Stated goal:
Using the data below, return the stretch from the line that contains "random.seed(0), np.random.seed(0), noise.seed_set(1)" through the line that contains "keys = carried.animation_data", both included, exactly as it stands and nothing beyond it.

>> Start Dataset excerpt

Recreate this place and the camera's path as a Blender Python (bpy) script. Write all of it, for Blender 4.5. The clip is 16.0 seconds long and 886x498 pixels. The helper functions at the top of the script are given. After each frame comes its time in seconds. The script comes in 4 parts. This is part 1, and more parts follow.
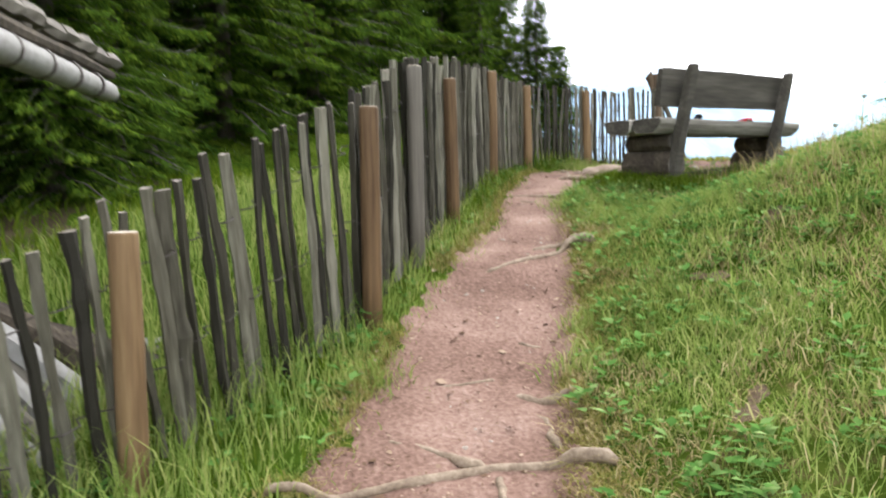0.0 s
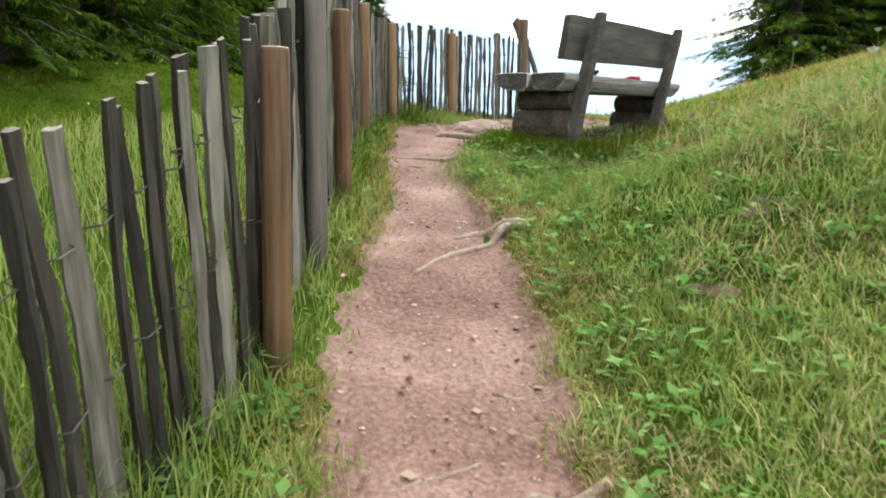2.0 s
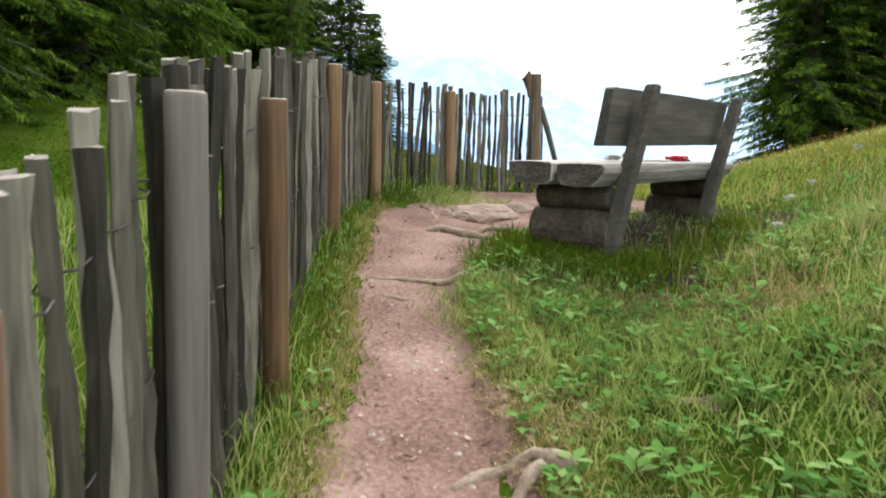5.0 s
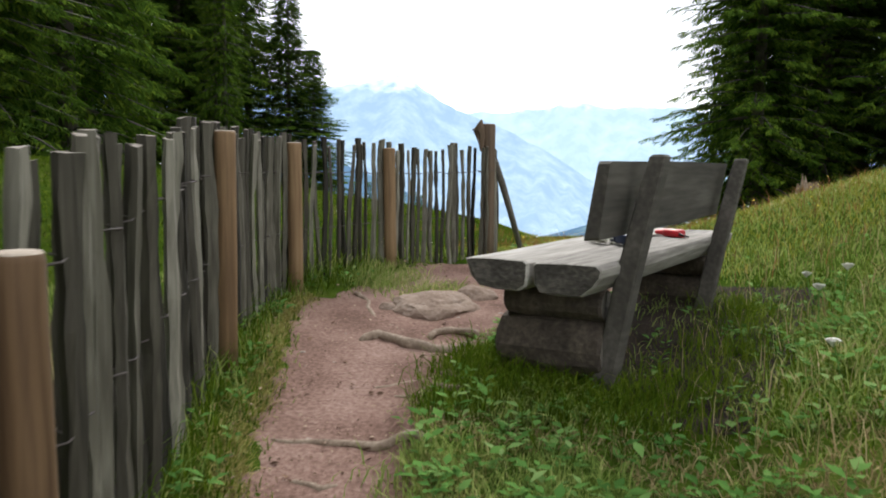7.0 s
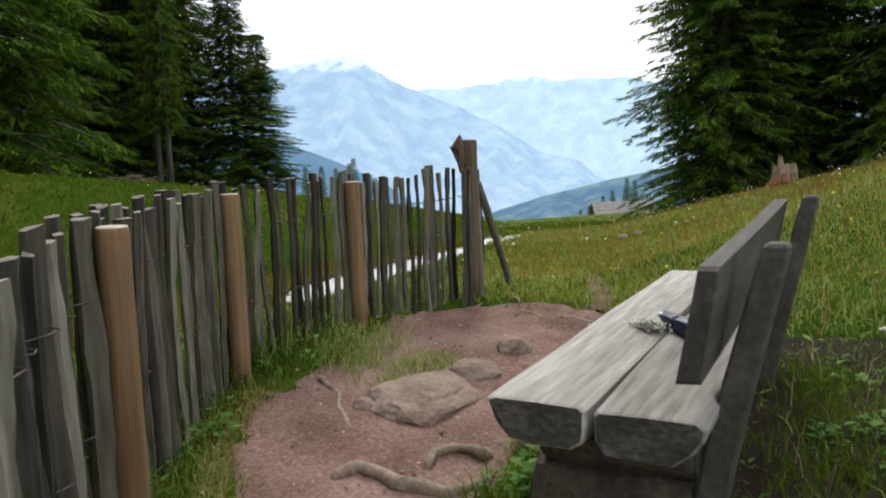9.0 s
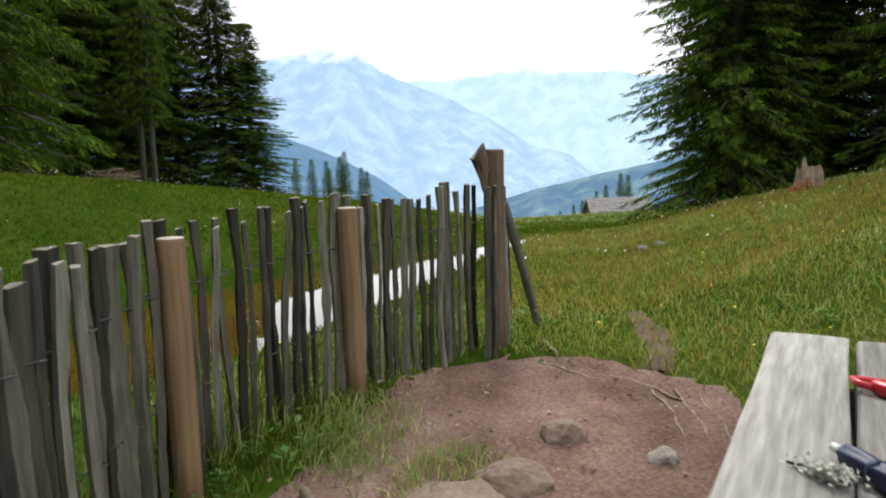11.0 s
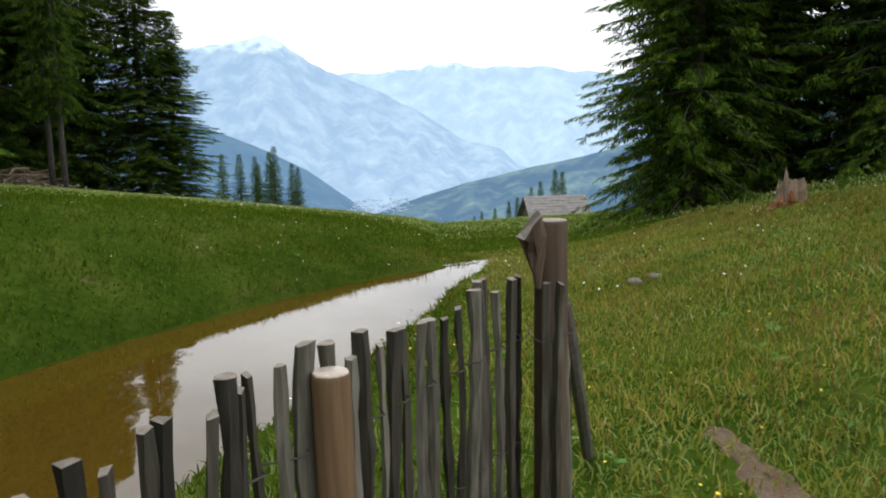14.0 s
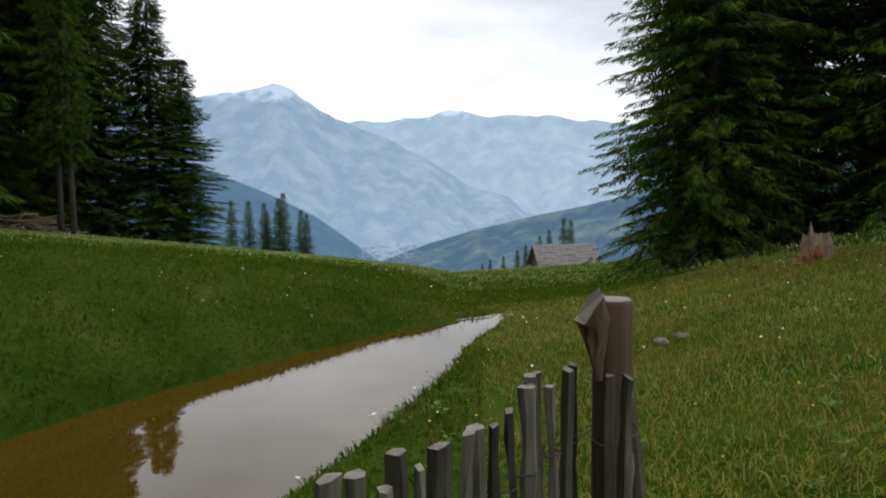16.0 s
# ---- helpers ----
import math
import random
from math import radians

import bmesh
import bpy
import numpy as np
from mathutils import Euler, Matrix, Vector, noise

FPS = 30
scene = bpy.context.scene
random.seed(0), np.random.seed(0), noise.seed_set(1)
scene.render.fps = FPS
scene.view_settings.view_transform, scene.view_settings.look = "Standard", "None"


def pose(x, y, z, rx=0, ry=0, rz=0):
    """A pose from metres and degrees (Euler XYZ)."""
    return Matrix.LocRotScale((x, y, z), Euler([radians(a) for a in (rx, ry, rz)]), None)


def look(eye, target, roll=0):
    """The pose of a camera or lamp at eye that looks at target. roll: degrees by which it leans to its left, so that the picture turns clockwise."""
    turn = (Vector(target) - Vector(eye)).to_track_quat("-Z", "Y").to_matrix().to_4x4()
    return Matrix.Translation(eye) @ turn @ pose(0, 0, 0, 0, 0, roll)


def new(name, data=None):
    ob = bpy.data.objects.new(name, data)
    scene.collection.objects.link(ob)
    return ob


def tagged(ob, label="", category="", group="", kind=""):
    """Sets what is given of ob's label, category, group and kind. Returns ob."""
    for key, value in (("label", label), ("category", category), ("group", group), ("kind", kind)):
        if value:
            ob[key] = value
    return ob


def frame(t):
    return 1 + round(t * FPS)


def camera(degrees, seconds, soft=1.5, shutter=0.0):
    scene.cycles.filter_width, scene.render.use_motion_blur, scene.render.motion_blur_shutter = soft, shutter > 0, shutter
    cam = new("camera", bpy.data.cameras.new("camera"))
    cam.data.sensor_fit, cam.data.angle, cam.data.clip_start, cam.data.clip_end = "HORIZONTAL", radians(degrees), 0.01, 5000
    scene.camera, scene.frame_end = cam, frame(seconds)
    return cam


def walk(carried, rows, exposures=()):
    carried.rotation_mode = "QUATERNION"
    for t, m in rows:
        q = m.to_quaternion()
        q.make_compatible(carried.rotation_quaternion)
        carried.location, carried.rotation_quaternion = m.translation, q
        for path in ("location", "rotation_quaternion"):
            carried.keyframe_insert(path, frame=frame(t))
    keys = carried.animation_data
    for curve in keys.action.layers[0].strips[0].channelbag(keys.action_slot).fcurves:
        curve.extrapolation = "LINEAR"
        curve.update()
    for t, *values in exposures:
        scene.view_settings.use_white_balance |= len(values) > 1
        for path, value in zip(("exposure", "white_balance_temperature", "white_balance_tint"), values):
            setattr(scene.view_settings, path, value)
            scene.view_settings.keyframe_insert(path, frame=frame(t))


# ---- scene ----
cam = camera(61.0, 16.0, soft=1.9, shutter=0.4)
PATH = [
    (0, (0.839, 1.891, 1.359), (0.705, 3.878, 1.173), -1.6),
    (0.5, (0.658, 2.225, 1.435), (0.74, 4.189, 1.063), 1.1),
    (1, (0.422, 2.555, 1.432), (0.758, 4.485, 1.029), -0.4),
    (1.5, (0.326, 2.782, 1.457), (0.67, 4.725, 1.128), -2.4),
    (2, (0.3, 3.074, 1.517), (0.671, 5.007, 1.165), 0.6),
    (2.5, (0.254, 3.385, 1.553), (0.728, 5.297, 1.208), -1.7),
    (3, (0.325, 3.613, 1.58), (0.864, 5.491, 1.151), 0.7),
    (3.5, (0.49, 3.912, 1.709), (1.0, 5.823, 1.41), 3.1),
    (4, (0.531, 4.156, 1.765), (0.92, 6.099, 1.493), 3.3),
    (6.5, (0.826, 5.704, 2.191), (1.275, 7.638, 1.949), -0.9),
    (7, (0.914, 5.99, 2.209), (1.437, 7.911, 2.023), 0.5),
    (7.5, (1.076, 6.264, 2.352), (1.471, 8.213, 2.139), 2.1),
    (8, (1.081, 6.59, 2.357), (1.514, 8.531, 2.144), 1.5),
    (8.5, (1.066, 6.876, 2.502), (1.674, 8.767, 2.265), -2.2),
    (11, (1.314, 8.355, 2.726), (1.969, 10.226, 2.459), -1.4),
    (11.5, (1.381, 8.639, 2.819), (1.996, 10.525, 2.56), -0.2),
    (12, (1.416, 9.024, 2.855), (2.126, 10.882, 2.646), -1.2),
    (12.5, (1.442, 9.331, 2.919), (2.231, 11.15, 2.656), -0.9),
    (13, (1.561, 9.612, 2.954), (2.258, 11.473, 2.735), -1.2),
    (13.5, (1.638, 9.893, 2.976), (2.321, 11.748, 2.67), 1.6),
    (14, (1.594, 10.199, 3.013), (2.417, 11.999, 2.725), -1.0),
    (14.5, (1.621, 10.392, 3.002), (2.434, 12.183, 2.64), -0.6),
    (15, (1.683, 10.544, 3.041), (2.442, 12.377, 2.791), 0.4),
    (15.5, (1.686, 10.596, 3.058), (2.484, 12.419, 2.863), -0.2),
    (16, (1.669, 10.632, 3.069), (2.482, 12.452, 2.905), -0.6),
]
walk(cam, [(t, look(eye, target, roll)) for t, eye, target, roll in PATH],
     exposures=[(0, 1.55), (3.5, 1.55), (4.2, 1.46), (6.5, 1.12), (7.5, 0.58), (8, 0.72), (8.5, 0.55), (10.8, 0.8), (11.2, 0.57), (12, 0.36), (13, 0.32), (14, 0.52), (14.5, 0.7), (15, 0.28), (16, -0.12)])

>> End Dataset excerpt

Task solution:
random.seed(0), np.random.seed(0), noise.seed_set(1)
scene.render.fps = FPS
scene.view_settings.view_transform, scene.view_settings.look = "Standard", "None"


def pose(x, y, z, rx=0, ry=0, rz=0):
    """A pose from metres and degrees (Euler XYZ)."""
    return Matrix.LocRotScale((x, y, z), Euler([radians(a) for a in (rx, ry, rz)]), None)


def look(eye, target, roll=0):
    """The pose of a camera or lamp at eye that looks at target. roll: degrees by which it leans to its left, so that the picture turns clockwise."""
    turn = (Vector(target) - Vector(eye)).to_track_quat("-Z", "Y").to_matrix().to_4x4()
    return Matrix.Translation(eye) @ turn @ pose(0, 0, 0, 0, 0, roll)


def new(name, data=None):
    ob = bpy.data.objects.new(name, data)
    scene.collection.objects.link(ob)
    return ob


def tagged(ob, label="", category="", group="", kind=""):
    """Sets what is given of ob's label, category, group and kind. Returns ob."""
    for key, value in (("label", label), ("category", category), ("group", group), ("kind", kind)):
        if value:
            ob[key] = value
    return ob


def frame(t):
    return 1 + round(t * FPS)


def camera(degrees, seconds, soft=1.5, shutter=0.0):
    scene.cycles.filter_width, scene.render.use_motion_blur, scene.render.motion_blur_shutter = soft, shutter > 0, shutter
    cam = new("camera", bpy.data.cameras.new("camera"))
    cam.data.sensor_fit, cam.data.angle, cam.data.clip_start, cam.data.clip_end = "HORIZONTAL", radians(degrees), 0.01, 5000
    scene.camera, scene.frame_end = cam, frame(seconds)
    return cam


def walk(carried, rows, exposures=()):
    carried.rotation_mode = "QUATERNION"
    for t, m in rows:
        q = m.to_quaternion()
        q.make_compatible(carried.rotation_quaternion)
        carried.location, carried.rotation_quaternion = m.translation, q
        for path in ("location", "rotation_quaternion"):
            carried.keyframe_insert(path, frame=frame(t))
    keys = carried.animation_data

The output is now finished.